Rich Focht

Rich Focht says Seneca County’s economic development will be one of his chief concerns if voters elect him to the the county’s Board of Commissioners in next week’s primary election.

“I think it’s incumbent upon the people that we elect to do the things that are necessary to further growth and create economic opportunities for us down the line,” he said. “Now, a county commissioner doesn’t create jobs. They don’t go out and hire people, but what they can do is create an environment around which growth can take place.”

Focht said his experience as a business owner, city administrator, city council member and president and CEO of the Seneca Industrial and Economic Development Corp. makes him well-suited to help build the county’s economy.
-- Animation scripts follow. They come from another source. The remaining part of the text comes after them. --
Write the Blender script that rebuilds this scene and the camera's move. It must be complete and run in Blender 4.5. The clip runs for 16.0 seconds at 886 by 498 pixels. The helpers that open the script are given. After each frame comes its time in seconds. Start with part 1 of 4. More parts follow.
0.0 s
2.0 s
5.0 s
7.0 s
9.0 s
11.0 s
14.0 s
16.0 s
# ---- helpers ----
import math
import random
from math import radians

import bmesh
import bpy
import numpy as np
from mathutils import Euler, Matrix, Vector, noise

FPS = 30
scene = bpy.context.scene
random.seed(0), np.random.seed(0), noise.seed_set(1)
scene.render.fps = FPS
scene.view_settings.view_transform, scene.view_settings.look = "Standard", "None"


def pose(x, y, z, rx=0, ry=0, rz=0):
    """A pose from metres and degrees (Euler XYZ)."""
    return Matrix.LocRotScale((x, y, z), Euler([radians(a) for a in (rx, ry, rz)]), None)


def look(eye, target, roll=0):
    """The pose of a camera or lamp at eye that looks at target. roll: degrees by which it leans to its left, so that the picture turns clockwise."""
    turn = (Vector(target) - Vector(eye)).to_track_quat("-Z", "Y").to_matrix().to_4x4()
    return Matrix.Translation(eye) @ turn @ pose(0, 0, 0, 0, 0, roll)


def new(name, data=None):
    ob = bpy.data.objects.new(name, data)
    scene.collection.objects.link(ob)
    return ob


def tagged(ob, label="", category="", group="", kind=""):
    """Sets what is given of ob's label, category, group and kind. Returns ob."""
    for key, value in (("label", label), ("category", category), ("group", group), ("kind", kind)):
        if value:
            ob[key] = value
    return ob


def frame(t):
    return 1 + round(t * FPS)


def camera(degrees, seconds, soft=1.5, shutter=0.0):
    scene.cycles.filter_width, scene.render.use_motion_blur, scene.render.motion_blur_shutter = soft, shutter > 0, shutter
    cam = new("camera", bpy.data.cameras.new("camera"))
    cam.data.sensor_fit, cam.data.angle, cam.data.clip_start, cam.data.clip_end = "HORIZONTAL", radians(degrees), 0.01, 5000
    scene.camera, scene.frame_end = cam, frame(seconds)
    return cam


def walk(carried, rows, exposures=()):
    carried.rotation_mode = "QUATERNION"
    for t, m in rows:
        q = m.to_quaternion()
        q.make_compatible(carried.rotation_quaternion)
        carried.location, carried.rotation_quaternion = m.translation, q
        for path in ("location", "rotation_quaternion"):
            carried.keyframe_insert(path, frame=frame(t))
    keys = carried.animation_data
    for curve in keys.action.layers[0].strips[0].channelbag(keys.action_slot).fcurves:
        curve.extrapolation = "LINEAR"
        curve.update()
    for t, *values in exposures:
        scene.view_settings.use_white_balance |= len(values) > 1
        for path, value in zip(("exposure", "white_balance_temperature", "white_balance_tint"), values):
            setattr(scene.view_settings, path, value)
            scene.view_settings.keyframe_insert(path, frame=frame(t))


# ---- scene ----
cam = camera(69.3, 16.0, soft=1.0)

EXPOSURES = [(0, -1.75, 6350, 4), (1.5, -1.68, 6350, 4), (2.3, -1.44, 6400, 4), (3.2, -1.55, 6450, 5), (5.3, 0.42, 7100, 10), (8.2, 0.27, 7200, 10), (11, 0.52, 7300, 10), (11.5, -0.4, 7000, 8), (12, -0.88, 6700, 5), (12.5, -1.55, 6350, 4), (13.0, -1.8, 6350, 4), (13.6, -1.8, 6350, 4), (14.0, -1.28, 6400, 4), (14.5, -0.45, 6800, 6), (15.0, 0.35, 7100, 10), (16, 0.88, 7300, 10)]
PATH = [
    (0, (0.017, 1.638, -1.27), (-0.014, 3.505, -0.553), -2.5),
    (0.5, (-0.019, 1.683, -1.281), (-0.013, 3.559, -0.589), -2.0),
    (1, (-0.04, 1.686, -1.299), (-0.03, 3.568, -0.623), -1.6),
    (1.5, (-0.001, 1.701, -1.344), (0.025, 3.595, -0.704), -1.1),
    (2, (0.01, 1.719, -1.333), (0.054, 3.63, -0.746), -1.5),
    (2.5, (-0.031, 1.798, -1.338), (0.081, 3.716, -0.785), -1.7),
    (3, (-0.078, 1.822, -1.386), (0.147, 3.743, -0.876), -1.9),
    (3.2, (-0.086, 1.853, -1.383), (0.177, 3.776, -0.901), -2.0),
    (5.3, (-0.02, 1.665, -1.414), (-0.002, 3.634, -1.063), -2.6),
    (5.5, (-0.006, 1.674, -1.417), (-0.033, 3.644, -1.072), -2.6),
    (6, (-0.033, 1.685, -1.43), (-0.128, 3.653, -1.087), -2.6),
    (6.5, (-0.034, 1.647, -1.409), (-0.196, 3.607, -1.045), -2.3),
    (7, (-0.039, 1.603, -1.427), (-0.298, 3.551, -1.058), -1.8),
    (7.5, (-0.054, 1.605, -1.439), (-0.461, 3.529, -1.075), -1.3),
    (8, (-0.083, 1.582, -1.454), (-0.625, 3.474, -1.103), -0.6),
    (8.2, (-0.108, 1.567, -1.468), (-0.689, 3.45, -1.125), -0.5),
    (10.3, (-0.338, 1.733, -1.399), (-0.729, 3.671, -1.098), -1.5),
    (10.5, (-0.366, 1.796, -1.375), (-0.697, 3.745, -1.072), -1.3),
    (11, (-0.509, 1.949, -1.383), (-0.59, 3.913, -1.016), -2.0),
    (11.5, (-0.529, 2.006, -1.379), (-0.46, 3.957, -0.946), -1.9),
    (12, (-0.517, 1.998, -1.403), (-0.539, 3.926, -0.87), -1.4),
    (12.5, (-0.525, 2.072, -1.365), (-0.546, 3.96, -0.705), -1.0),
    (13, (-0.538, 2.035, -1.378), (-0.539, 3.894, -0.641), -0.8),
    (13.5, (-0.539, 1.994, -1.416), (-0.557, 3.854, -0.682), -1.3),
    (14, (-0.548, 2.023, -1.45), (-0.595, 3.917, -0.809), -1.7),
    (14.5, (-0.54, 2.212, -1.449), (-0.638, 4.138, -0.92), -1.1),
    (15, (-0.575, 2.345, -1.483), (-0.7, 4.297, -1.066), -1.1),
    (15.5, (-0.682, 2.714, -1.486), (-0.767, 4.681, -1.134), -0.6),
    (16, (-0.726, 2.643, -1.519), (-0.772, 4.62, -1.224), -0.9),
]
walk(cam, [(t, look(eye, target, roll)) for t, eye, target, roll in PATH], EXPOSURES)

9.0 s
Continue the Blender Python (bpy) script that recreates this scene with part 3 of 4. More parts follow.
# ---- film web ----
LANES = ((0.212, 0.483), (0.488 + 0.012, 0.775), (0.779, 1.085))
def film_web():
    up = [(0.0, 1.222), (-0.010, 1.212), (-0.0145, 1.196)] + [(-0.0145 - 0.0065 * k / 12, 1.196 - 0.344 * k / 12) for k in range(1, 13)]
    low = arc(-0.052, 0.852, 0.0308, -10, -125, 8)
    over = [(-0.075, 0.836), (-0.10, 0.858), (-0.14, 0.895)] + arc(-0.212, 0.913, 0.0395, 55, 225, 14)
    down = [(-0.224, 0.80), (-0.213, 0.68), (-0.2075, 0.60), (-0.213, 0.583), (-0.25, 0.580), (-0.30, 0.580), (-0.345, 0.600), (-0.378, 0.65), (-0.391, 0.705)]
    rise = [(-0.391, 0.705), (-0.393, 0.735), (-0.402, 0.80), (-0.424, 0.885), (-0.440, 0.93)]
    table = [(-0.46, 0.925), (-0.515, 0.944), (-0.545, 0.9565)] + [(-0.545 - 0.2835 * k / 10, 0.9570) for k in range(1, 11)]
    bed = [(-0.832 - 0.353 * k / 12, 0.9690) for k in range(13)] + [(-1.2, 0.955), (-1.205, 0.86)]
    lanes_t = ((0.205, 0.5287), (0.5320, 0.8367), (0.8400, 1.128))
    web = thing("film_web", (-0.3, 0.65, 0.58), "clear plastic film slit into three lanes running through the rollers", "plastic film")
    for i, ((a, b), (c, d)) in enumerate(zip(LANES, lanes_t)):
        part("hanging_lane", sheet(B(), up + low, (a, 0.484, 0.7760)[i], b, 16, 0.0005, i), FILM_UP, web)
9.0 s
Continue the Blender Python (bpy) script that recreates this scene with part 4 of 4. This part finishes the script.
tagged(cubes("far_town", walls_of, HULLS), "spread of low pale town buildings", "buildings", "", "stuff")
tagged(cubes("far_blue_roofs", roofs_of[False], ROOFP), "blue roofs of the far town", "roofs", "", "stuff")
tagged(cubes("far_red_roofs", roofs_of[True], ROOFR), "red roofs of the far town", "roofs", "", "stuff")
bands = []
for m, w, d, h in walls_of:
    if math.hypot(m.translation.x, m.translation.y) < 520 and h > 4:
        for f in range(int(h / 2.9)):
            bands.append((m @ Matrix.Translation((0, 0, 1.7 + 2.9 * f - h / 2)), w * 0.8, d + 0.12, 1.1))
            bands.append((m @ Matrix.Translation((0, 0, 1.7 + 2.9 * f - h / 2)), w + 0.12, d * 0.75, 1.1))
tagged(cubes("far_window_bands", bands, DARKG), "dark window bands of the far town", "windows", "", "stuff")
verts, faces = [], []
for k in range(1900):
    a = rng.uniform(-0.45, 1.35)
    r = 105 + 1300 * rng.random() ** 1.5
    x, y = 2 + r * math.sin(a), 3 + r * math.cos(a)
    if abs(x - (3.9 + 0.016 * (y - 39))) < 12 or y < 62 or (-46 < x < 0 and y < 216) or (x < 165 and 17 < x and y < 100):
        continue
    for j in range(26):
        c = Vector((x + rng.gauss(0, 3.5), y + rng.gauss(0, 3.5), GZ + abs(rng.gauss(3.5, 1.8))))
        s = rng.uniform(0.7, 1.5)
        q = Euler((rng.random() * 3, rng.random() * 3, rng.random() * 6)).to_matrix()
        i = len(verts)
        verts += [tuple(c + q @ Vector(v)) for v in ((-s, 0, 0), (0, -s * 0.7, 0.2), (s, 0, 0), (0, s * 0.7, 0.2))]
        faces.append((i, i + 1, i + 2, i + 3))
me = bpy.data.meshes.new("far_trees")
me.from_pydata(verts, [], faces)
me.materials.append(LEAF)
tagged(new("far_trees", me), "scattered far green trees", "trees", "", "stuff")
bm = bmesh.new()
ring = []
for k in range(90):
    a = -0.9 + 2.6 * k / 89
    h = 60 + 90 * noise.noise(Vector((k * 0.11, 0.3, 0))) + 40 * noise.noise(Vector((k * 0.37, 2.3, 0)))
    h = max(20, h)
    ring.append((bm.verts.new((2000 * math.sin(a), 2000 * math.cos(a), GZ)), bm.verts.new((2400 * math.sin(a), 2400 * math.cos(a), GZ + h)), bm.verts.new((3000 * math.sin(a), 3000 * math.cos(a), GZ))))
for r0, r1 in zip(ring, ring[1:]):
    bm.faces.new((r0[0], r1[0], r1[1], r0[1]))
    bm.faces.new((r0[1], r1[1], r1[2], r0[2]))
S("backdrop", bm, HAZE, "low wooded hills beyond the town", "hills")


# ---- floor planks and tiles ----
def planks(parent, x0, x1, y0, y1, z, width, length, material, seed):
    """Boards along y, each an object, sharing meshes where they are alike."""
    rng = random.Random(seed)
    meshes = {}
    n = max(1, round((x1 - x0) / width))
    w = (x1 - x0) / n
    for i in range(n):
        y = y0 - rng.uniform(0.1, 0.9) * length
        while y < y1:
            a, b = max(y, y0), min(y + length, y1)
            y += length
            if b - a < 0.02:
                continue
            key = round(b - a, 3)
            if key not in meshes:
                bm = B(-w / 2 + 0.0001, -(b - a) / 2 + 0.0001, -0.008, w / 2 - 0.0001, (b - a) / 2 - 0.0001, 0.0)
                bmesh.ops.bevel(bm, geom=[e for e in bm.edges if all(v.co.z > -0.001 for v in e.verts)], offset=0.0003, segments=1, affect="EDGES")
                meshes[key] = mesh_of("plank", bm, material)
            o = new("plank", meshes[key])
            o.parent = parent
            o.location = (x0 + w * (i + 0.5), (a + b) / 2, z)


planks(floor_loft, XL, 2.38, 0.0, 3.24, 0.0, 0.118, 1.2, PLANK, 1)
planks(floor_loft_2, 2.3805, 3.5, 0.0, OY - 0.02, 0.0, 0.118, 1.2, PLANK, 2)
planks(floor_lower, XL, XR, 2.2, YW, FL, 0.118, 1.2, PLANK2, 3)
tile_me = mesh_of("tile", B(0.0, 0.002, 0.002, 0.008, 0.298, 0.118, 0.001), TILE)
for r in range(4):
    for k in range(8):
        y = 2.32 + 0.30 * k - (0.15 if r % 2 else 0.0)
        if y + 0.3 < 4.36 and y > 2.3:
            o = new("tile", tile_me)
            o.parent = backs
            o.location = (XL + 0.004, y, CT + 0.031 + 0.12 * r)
“I feel very proud that I was a part of helping to create an environment around which we could go out and bring in new jobs,” he said. “We could help companies to grow. And we did that through development of industrial parks, we created incentives for businesses. I’ve traveled to Europe, to Canada, to Asia, to Mexico and throughout the United States selling Tiffin and Fostoria and Seneca County. And I think the results bear out the success that we have.”

He said part of his motivation to seek a seat on the board comes from earlier frustrations with previous commissioners.

“The thought process for me started 40-plus years ago,” he said. “I was in the construction business with my dad and we were looking to develop some land for a business park on the south end of town, and it was out in the county, and we had to go through the county for approval on the land. We made several trips down to the commissioners’ office. It was evident that they didn’t care about the development, even though we were willing to invest our money in this piece of land, bring in new businesses. What I saw early on was that there was a mindset that was one of status quo, everything’s okay the way it is, and as we all know we went through some difficult times back in the ’70s and ’80s, and part of that, I think, was because our leadership hadn’t made the kinds of decisions that they should have been making to support the changes that we needed in order to further economic growth.”

Those decisions, he said, were vital for the county’s survival.

“I don’t care whether you’re an individual, a company, a community, a government entity — if you don’t have a strong economic base, it’s really tough to get things done,” he said. “It’s tough to live.”

He said if elected, he would put the county’s well-being before his own political aspirations.

“I think you need to have people in these offices that are willing to make the hard decisions,” he said. “They don’t put their finger up in the air to see which way the political wind is blowing. You have a plan, you articulate that plan, and then you make decisions based upon what that plan says needs to be done. Sometimes that means that there are going to be people who don’t agree with you, but you still have to do what you think is in the best interest of moving things ahead.”

That said, Focht added that it was important to consider other points-of-view.

“We don’t always agree on everything, but you sit down and respect others’ opinions about things,” he said. “I’ve seen people change their minds. I’ve changed my mind on some things. You listen to them, you respect their point of view.”

Focht said he thought, in the past, county commissioners had not always performed their jobs adequately.

“They ignored the buildings, they ignored the future, they ignored the economic development that we were trying to do,” he said.

This unwillingness to look at the big picture cost Seneca County its historic courthouse, he added.

“The courthouse is indicative of the lack of commitment and support from the commissioners’ office,” he said. “Now, I’m not blaming the guys who were in office when the thing got torn down. It goes back way further than that. You look at how the people in those offices function, and that’s what I’m talking about.”

He said he was confident the community is on the right track regarding the construction of the city and county’s Joint Justice Center.

“We’ve got good chemistry on the leadership team, between the county and the city,” he said. “We’ve gone through a couple of difficult decisions and got things worked out. This is the first time this has been done in Ohio, so we’re breaking some new ground. I think we should be proud of that. It’s moving ahead.”

Ultimately, Focht said that running for county commissioner is an opportunity for him to continue to serve the community.

“It’s a chance for me to use what I’ve learned,” he said. “I love the community. We’ve got a lot of great people here. We’ve got a lot of great assets. I think it’s a chance to see things to continue to develop.”